Set exercise -
Consider the data that follows and state how many lines contain the string "with", using the number alone.

------------------------------------------------------------------------

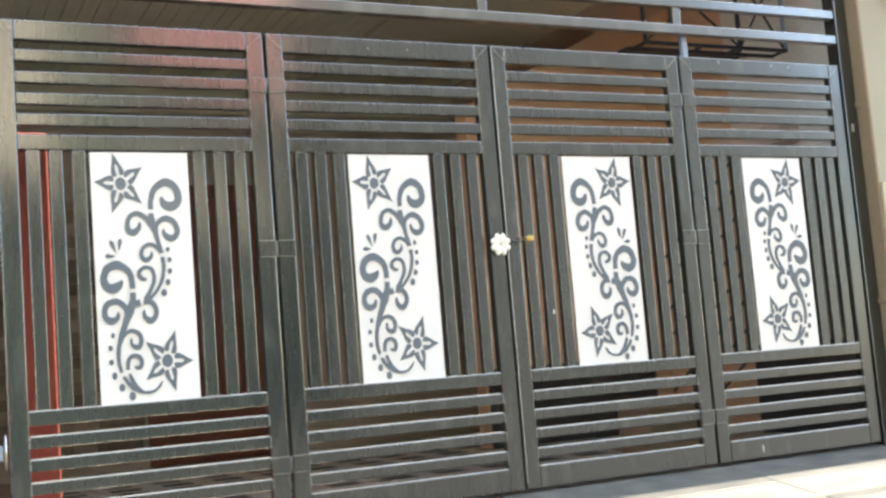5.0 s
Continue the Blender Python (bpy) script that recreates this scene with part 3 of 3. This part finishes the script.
# ---- porch behind the gate ----
CZ = T0 + 1.55
porch_floor = structure("floor", box_bm(-3.4, 2.74, 0.062, 4.6, -0.09, -0.034), INFLOOR, "brown-grey porch floor", "floor")
structure("ceiling", box_bm(-3.4, 2.3, 0.72, 4.75, CZ, CZ + 0.15), CEIL, "brown painted porch ceiling", "ceiling")
structure("ceiling_front", box_bm(2.302, 2.598, 0.722, 1.528, CZ, CZ + 0.15), CEIL, "brown painted ceiling edge", "ceiling")
# Unseen strip added to keep direct sun off the side wall.
structure("ceiling_front", box_bm(1.3, 2.35, 0.13, 0.718, CZ, CZ + 0.15), CEIL, "brown painted porch ceiling", "ceiling")
structure("ceiling_rear", box_bm(2.302, 2.86, 1.53, 4.75, CZ, CZ + 0.15), CEIL, "brown painted porch ceiling", "ceiling")
bb = bmesh.new()
x = -3.2
while x < 0.75:
    box_bm(x, x + 0.093, 2.03, 4.58, CZ - 0.022, CZ - 0.004, 0.003, bb)
    x += 0.099
structure("ceiling_boards", bb, PLANK, "olive brown ceiling boards with open joints", "ceiling")
structure("ceiling_panel", box_bm(0.80, 2.08, 2.03, 4.58, CZ - 0.02, CZ - 0.004), PLANK, "plain olive ceiling panel", "ceiling")
structure("trim", box_bm(-3.3, 2.08, 1.98, 2.025, CZ - 0.05, CZ - 0.003), CEIL, "dark edge strip of the boarded ceiling", "trim")
structure("ceiling_beam", box_bm(2.10, 2.26, 1.95, 4.58, CZ - 0.035, CZ - 0.004), BEAM, "pale band across the porch ceiling", "beam")
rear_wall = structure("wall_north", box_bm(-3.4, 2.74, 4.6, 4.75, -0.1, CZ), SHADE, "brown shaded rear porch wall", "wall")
# Lit top of the rear wall, put in as a paler olive band.
structure("lit_wall_band", box_bm(-3.4, 2.09, 4.50, 4.598, CZ - 0.30, CZ - 0.03), PLANK, "olive band for the lit top of the rear wall", "beam")
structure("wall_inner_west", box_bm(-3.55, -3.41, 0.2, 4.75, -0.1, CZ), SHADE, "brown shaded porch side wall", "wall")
wall_inner_east = structure("wall_inner_east", box_bm(2.742, 2.9, 1.53, 4.75, -0.1, CZ + 0.8), TAN, "tan painted porch side wall", "wall")
structure("wall_side", box_bm(2.6, 2.9, 0.13, 1.529, -0.1, 4.6), OFFWHITE, "off-white side wall beside the gate", "wall")
sw = bmesh.new()
corners = [(1.22, -0.05), (2.738, -0.05), (2.738, CZ - 0.002), (2.52, CZ - 0.002), (1.22, T0 + 0.88)]
front = [sw.verts.new((x, 2.6, z)) for x, z in corners]
back = [sw.verts.new((x, 2.75, z)) for x, z in corners]
sw.faces.new(front)
sw.faces.new(back[::-1])
for i in range(5):
    k = (i + 1) % 5
    sw.faces.new([front[i], back[i], back[k], front[k]])
structure("wall_stair", sw, TAN, "tan painted wall with a sloping top beside the stair", "wall")
for k in range(8):
    # dark lines along the pitch of the stair on the side wall
    far_y, near_y, top = 3.1, 1.56, 1.87 - 0.186 * k
    a, b = Vector((2.737, far_y, top - 0.676 * (far_y - near_y))), Vector((2.737, near_y, top))
    bm = box_bm(-0.004, 0.004, -0.009, 0.009, 0, 1)
    bmesh.ops.transform(bm, matrix=Matrix.Translation(a) @ (b - a).to_track_quat("Z", "Y").to_matrix().to_4x4() @ Matrix.Diagonal((1, 1, (b - a).length, 1)), verts=bm.verts)
    part("stair_line", bm, BLACKSTONE, wall_inner_east, "dark line along the stair's pitch")
# Dark bands added so the wall feet look dim through the lower slats.
structure("dado", box_bm(2.586, 2.599, 0.132, 1.527, -0.03, 0.52), BLACKSTONE, "added dark band that dims the side wall's foot", "dado")
structure("dado_rear", box_bm(1.23, 2.58, 2.586, 2.599, -0.03, 0.50), BLACKSTONE, "added dark band that dims the stair wall's foot", "dado")
door = thing("door_1", "dark door in a red-brown wooden frame", "door")
door["kind"] = "structure"
bar("door_frame", -0.62, -0.50, 4.53, 4.598, -0.03, 2.1, REDWOOD, door)
bar("door_frame", 0.30, 0.42, 4.53, 4.598, -0.03, 2.1, REDWOOD, door)
bar("door_frame", -0.498, 0.298, 4.53, 4.598, 1.99, 2.1, REDWOOD, door)
bar("door_panel", -0.497, 0.297, 4.56, 4.597, -0.03, 1.988, REDWOOD, door)
part("knob", cyl_bm(0.02, 0.025, 0.05, Matrix.Translation((-0.42, 4.535, 1.0)) @ Matrix.Rotation(radians(90), 4, "X"), 14), BRASS, door, "brass knob", True)
vent = thing("window_3", "pale barred ventilator window in the rear wall", "window")
vent["kind"] = "structure"
bar("vent_backing", -1.80, -1.45, 4.57, 4.598, 1.5, 2.15, OFFWHITE, vent)
for k in range(9):
    bar("vent_bar", -1.80, -1.45, 4.55, 4.569, 1.53 + k * 0.072, 1.55 + k * 0.072, BLACK, vent, "", 0.002)
for k in range(4):
    bar("vent_bar", -1.75 + k * 0.08, -1.735 + k * 0.08, 4.535, 4.549, 1.5, 2.15, BLACK, vent, "", 0.002)
for x, y in ((-1.83, 1.27), (-0.06, 1.28), (1.73, 1.27)):
    dl = thing("downlight", "round unlit ceiling downlight", "lamp", "porch downlights", (x, y, CZ))
    part("trim_ring", cyl_bm(0.085, 0.075, 0.012, Matrix.Translation((0, 0, -0.007)), 28), LAMP, dl, "", True)
    part("diffuser", cyl_bm(0.06, 0.06, 0.004, Matrix.Translation((0, 0, -0.0155)), 28), BEAM, dl, "", True)

# braced steel cage hung from the ceiling beside the wall
cage = thing("steel_cage", "dark braced steel cage hung under the porch ceiling", "cage")
gx, gy0, gy1, gz0, gz1 = (1.46, 2.12, 2.46), 0.80, 0.94, T0 + 0.826, T0 + 1.30
for x in gx:
    for y in (gy0,):
        # Near corner post's bluish sky light is put into its paler steel colour.
        bar("post", x - 0.018, x, y, y + 0.022, gz0, CZ, GALV if x == gx[-1] and y == gy0 else BLACK, cage, "", 0.002)
for y in (gy0, gy1 - 0.022):
    for z in (gz0 - 0.02, gz1):
        bar("rail", gx[0] - 0.022, gx[-1], y, y + 0.02, z, z + 0.0195, BLACK, cage, "", 0.002)
for x in gx:
    bar("tie", x - 0.02, x - 0.002, gy0 + 0.023, gy1 - 0.023, gz0 - 0.018, gz0 - 0.002, BLACK, cage, "", 0.002)
for x0, x1 in zip(gx, gx[1:]):
    for lean in (0, 1):
        a = Vector(((x1 - 0.022) if lean else x0, gy0 + 0.011, gz0 + 0.004))
        b = Vector((x0 if lean else (x1 - 0.022), gy0 + 0.011, gz1 - 0.004))
        bm = box_bm(-0.005, 0.005, -0.005, 0.005, 0, 1)
        bmesh.ops.transform(bm, matrix=Matrix.Translation(a) @ (b - a).to_track_quat("Z", "Y").to_matrix().to_4x4() @ Matrix.Diagonal((1, 1, (b - a).length, 1)), verts=bm.verts)
        part("brace", bm, BLACK, cage)
for k in range(4):
    y = gy1 + 0.012 + k * 0.05
    bar("slat", 1.42, 2.30 - 0.03 * k, y, y + 0.036, gz0 - 0.01, gz0 + 0.006, BLACK, cage, "", 0.002)
for x in (1.5, 1.9, 2.2):
    bar("slat_bearer", x, x + 0.02, gy1 - 0.021, gy1 + 0.2, gz0 + 0.0065, gz0 + 0.02, BLACK, cage, "", 0.002)

# ---- houses across the street, which close the place and show in the glossy enamel ----
opp = tagged(new("house_opposite"), "beige plastered house with pink pilaster across the street", "house")
part("wall", box_bm(-7.0, 6.5, -1.0, 0.0, 3.4, 10.4), OLIVE, opp, "olive grey plaster wall")
# Dark lower storey added so the lower gate reflects little light.
part("dark_lower_wall", box_bm(-7.0, 6.5, -1.0, -0.1, 0, 3.398), DARK_STOREY, opp, "unseen dark lower storey that darkens the gate's reflections")
part("bay", box_bm(-3.3, 0.6, 0.002, 0.25, 3.9, 5.6), FACADE, opp, "sunlit beige bay")
part("bay", box_bm(-3.3, 7.2, 0.002, 0.3, 5.602, 10.5), FACADE, opp, "sunlit beige upper storey")
part("pilaster", box_bm(1.9, 5.6, 0.302, 0.5, 5.7, 8.3), ROSE, opp, "pink painted panel")
part("window", box_bm(0.7, 1.85, 0.302, 0.34, 3.9, 8.0), OLIVEPANE, opp, "dark window strip")
opp.matrix_world = pose(-1.0, -10.5, STREET, 0, 0, -40)
structure("roof", box_bm(-3.6, 2.3, 0.8, 4.9, CZ + 0.16, CZ + 0.3), FACADE, "flat concrete roof slab over the porch", "roof")
# Unseen row, long and tall to block sky reflections in the right leaves.
far = tagged(new("house_opposite"), "unseen grey row added to hide the sky from the gate", "house")
part("wall", box_bm(6.6, 58.0, -3.0, 0.0, 0, 13.4), GREYWALL, far)
part("parapet", box_bm(6.55, 58.2, -3.2, 0.15, 13.402, 13.9), GREYWALL, far, "pale parapet")
far.matrix_world = pose(-1.0, -10.5, STREET, 0, 0, -34)
landing = tagged(bar("stair_landing", 2.44, 2.598, 0.93, 1.5, T0 + 0.30, T0 + 0.42, CEIL, None, "", 0.004), "brown concrete stair landing jutting from the wall", "stair")
carton = thing("carton", "pale cardboard carton on the porch floor", "box", "", (1.58, 1.15, -0.03))
bar("body", -0.22, 0.22, -0.15, 0.15, 0, 0.24, CARD, carton)
bar("flap", -0.215, 0.215, -0.148, -0.002, 0.241, 0.245, CARD, carton, "", 0)
bar("flap", -0.215, 0.215, 0.002, 0.148, 0.241, 0.245, CARD, carton, "", 0)

# ---- porch floor tiles and the stacked stone of the rear wall ----
FLOORTILE = mat("pale_floor_tile", (0.66, 0.63, 0.55), 0.3, (0.60, 0.57, 0.49), 4.0, 0.6, 60, 0.03, per_piece=0.12)
STONESLIP = mat("stacked_stone", (0.34, 0.31, 0.25), 0.8, (0.22, 0.20, 0.16), 9.0, 0.8, 60, 0.4, per_piece=0.45)
tb = box_bm(-0.145, 0.145, -0.145, 0.145, -0.007, 0.0, 0.0015)
tile_mesh = mesh_of("tile", tb, FLOORTILE)
inset = box_bm(-0.085, 0.085, -0.085, 0.085, 0.0, 0.0015)
inset_mesh = mesh_of("inset", inset, GRANITE)
for i in range(14):
    for k in range(10):
        tile = new("tile", tile_mesh)
        tile.parent = porch_floor
        tile.location = (-2.05 + i * 0.3, 0.26 + k * 0.3, -0.026)
        dark = new("inset", inset_mesh)
        dark.parent = tile
slips = [mesh_of("stone_slip", box_bm(-w / 2, w / 2, -d, 0, 0, 0.084, 0.003), STONESLIP) for w, d in ((0.26, 0.02), (0.18, 0.03), (0.33, 0.025))]
rng = random.Random(12)
for row in range(22):
    x = -2.6 + (row % 3) * 0.07
    while x < -0.80:
        k = rng.randrange(3)
        w = (0.26, 0.18, 0.33)[k]
        if not (x + w > -1.82 and x < -1.43 and 1.40 < row * 0.09 < 2.16):
            slip = new("stone_slip", slips[k])
            slip.parent = rear_wall
            slip.location = (x + w / 2, 4.598, 0.02 + row * 0.09)
        x += w + 0.006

------------------------------------------------------------------------

Reply -
4